* begin *

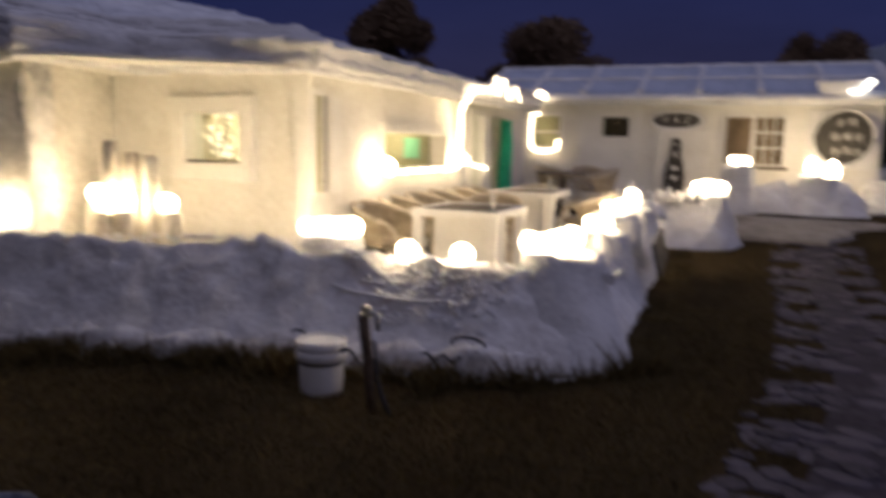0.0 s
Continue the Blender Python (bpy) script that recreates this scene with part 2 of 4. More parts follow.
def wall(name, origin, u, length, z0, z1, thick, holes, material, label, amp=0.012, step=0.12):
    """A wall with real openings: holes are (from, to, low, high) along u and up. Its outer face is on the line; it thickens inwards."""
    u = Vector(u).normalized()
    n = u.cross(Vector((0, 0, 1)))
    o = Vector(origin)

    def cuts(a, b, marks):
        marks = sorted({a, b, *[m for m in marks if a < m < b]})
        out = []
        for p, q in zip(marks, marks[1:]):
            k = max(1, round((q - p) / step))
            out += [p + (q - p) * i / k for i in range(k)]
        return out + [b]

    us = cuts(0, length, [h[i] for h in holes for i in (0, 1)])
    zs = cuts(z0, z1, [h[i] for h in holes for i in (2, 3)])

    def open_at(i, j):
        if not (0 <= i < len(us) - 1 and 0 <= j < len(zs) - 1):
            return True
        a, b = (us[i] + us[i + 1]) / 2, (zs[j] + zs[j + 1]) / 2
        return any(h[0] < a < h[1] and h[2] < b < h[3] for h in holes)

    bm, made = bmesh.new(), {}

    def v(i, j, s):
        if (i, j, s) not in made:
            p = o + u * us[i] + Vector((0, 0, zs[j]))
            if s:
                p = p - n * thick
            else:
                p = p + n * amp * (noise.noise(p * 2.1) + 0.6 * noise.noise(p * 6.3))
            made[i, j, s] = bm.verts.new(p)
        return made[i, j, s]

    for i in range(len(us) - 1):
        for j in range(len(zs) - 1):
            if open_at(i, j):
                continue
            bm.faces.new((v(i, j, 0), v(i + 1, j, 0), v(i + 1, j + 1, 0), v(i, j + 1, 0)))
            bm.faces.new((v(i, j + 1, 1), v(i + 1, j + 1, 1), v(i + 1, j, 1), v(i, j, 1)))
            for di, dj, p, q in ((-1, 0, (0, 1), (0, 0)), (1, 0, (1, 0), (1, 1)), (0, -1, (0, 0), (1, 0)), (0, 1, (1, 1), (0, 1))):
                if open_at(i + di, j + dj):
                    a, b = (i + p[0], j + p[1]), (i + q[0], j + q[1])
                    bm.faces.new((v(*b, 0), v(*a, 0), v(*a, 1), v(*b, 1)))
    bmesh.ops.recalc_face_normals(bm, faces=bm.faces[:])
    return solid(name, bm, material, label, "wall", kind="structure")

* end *

→ **Required task**: Transcribe the listing in full. Omit the pictures and keep every line exact.

→ **Task output**:
0.0 s
Continue the Blender Python (bpy) script that recreates this scene with part 2 of 4. More parts follow.
def wall(name, origin, u, length, z0, z1, thick, holes, material, label, amp=0.012, step=0.12):
    """A wall with real openings: holes are (from, to, low, high) along u and up. Its outer face is on the line; it thickens inwards."""
    u = Vector(u).normalized()
    n = u.cross(Vector((0, 0, 1)))
    o = Vector(origin)

    def cuts(a, b, marks):
        marks = sorted({a, b, *[m for m in marks if a < m < b]})
        out = []
        for p, q in zip(marks, marks[1:]):
            k = max(1, round((q - p) / step))
            out += [p + (q - p) * i / k for i in range(k)]
        return out + [b]

    us = cuts(0, length, [h[i] for h in holes for i in (0, 1)])
    zs = cuts(z0, z1, [h[i] for h in holes for i in (2, 3)])

    def open_at(i, j):
        if not (0 <= i < len(us) - 1 and 0 <= j < len(zs) - 1):
            return True
        a, b = (us[i] + us[i + 1]) / 2, (zs[j] + zs[j + 1]) / 2
        return any(h[0] < a < h[1] and h[2] < b < h[3] for h in holes)

    bm, made = bmesh.new(), {}

    def v(i, j, s):
        if (i, j, s) not in made:
            p = o + u * us[i] + Vector((0, 0, zs[j]))
            if s:
                p = p - n * thick
            else:
                p = p + n * amp * (noise.noise(p * 2.1) + 0.6 * noise.noise(p * 6.3))
            made[i, j, s] = bm.verts.new(p)
        return made[i, j, s]

    for i in range(len(us) - 1):
        for j in range(len(zs) - 1):
            if open_at(i, j):
                continue
            bm.faces.new((v(i, j, 0), v(i + 1, j, 0), v(i + 1, j + 1, 0), v(i, j + 1, 0)))
            bm.faces.new((v(i, j + 1, 1), v(i + 1, j + 1, 1), v(i + 1, j, 1), v(i, j, 1)))
            for di, dj, p, q in ((-1, 0, (0, 1), (0, 0)), (1, 0, (1, 0), (1, 1)), (0, -1, (0, 0), (1, 0)), (0, 1, (1, 1), (0, 1))):
                if open_at(i + di, j + dj):
                    a, b = (i + p[0], j + p[1]), (i + q[0], j + q[1])
                    bm.faces.new((v(*b, 0), v(*a, 0), v(*a, 1), v(*b, 1)))
    bmesh.ops.recalc_face_normals(bm, faces=bm.faces[:])
    return solid(name, bm, material, label, "wall", kind="structure")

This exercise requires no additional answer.